JACKSONVILLE - Many of you know that Jacksonville is the largest city by area in the contiguous United States. But our city also holds other world-class distinctions. All this week I'm profiling some of the "Landmark Legends" in the River City.
In this edition, we start with one such landmark in the Springfield area that holds the distinction of being the world's largest cigar manufacturing plant
Swisher International stuffs, cuts and wraps, 13 million cigars each day at its plant off the Martin Luther King Parkway near Springfield. Drive by and you can often smell the tobacco from a business that got its start a long time ago.
Carl Swisher, the founder's grandson, moved the company's headquarters from Ohio to Jacksonville in 1924 because our town was close to tobacco fields and shipping facilities. Back then, King Edward cigars were a big hit, named after King Edward the 7th who reportedly smoked 12 cigars a day. Swisher called them the friendliest cigar you every smoke. The old King Edward water tower is still on the roof of the plant today.
During the depression, businesses of every type were devastated by the economy but the cigar business was booming. Swisher was hiring employees by the hundreds. "They were selling King Edward cigars for ten cents a stick. or a cigar and they ended up marketing two for a nickel. All through the depression they continued to grow the business," said Swisher CEO Tom Ryan .
And grow they did. A Swisher employee came up with the idea of Swisher Sweets by taking the scrap left over from making King Edward cigars, adding sweeter and creating another brand. "Almost from day one the brand was successful and even right now it's the largest brand in the world," says Ryan. Swisher employs 800 workers like Orlando Emery who has worked here for 37-years. "Good salary, vacation, longevity, money everything," said Emery.
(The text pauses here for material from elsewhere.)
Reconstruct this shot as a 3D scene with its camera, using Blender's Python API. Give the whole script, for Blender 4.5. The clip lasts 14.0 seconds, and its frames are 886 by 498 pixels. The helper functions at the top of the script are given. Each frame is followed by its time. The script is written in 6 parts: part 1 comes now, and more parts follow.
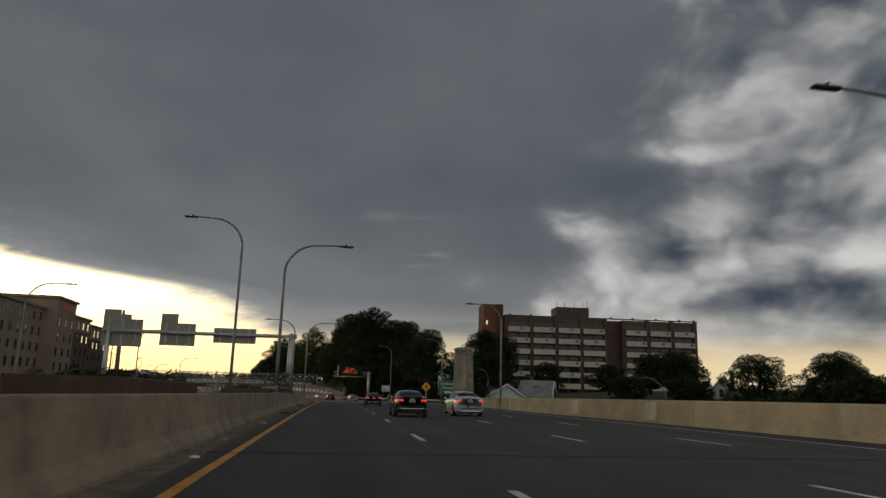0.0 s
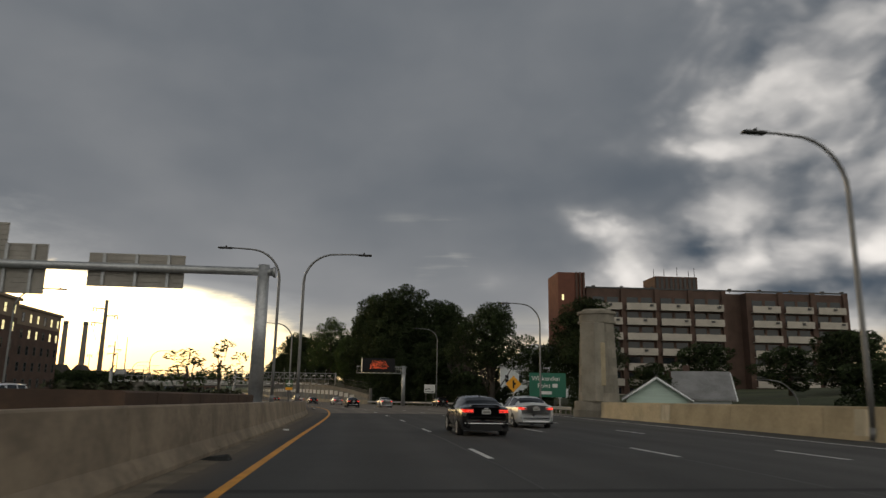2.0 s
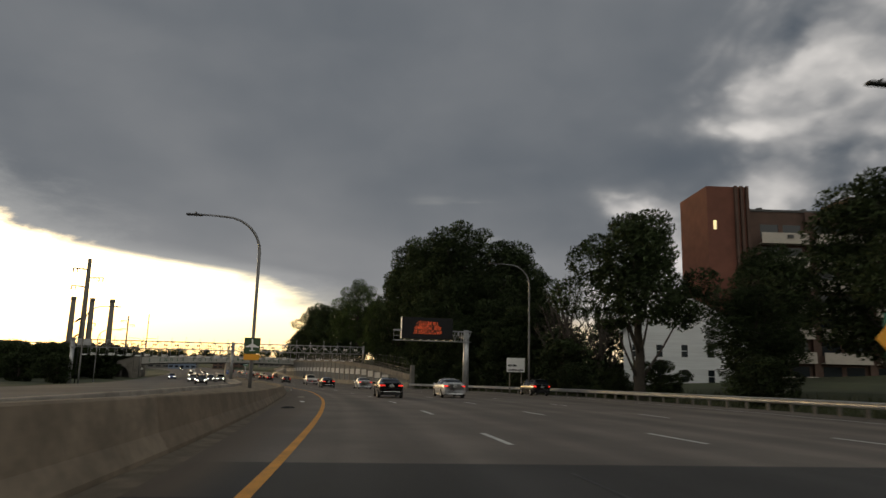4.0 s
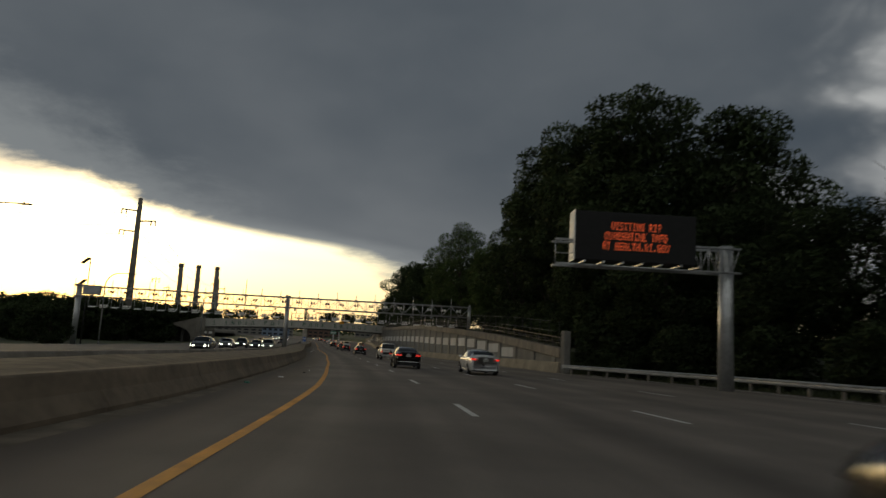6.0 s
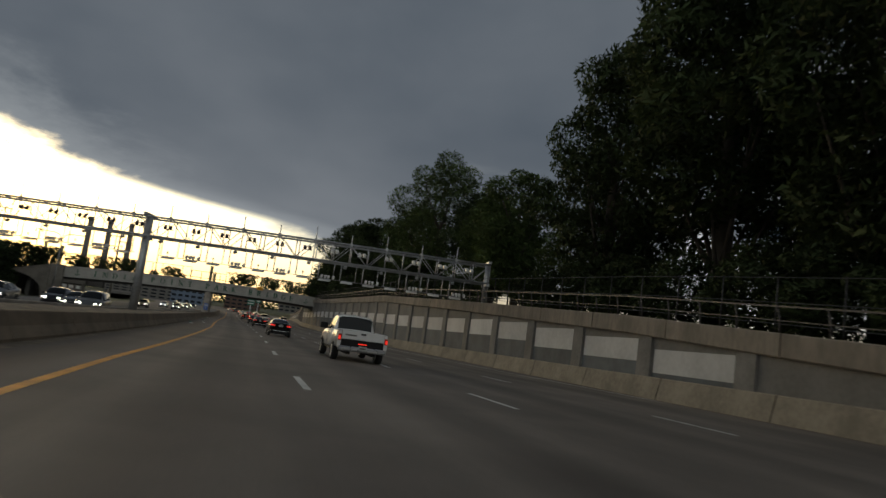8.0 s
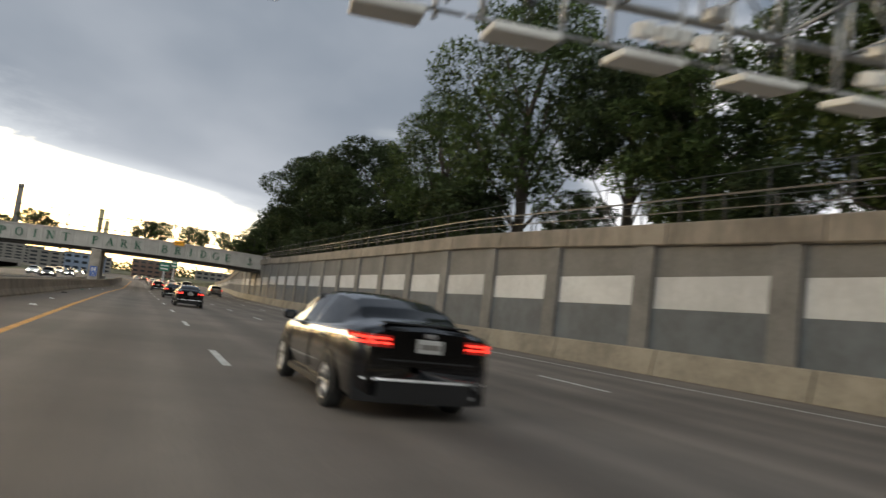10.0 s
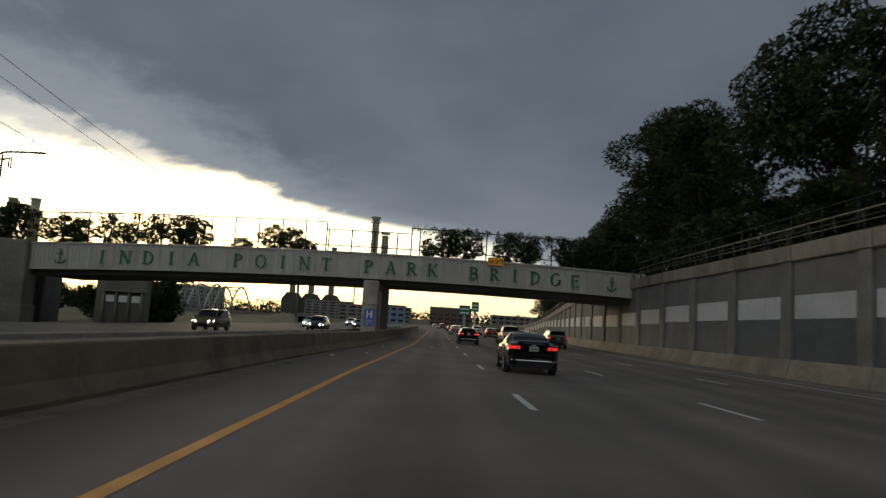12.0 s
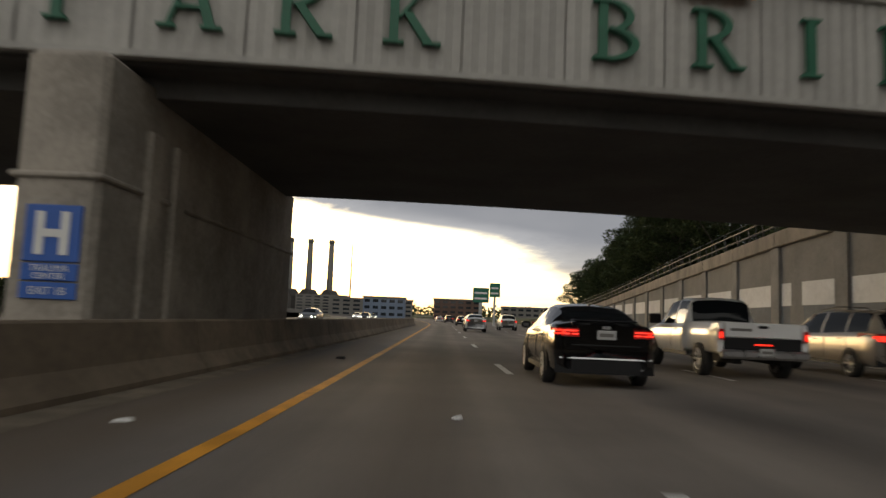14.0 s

Others, like Swisher carpenter Bobby Bagley, literally grew up at the plant while his mom worked the assembly line. "We were in the nursery upstairs. my mom worked here and we stayed in the daycare up there. We had a lot of fun. Played on the roof," said Bagley.
In the 90's, the popularity of cigars took off. Arnold Swarzenegger was on cigar magazine covers. Premium cigar bars were opening everywhere and Swisher's less expensive products benefitted too. "From about 1993 to 2009 we saw growth every year of about five percent. I think one year it was about ten percent," said Ryan.
35 percent of mass market cigars today are flavored. Grape, peach, and black cherry cigarillos are among the popular sellers now. Often criticized for marketing to young people, Swisher says it has sold flavored cigars since it came up with the Swisher Sweets brand 50 years ago. "It's not to attract kids to the product. It's something that we have done all along. It basically is just to offer a variety to consumers who are smoking cigars," said Ryan.
Earlier this year, Swisher announced it would have to lay off 150 employees at the Jacksonville plant. That's because some of its cigarillos are now being produced in the Dominican Republic due to a new federal government excise tax. Also, labor rates are a bit lower there.
Swisher says taxes and regulation have flattened out profits. But one of Jacksonville's long-time employers expects the sweet smell of Swisher to be around for many years to come.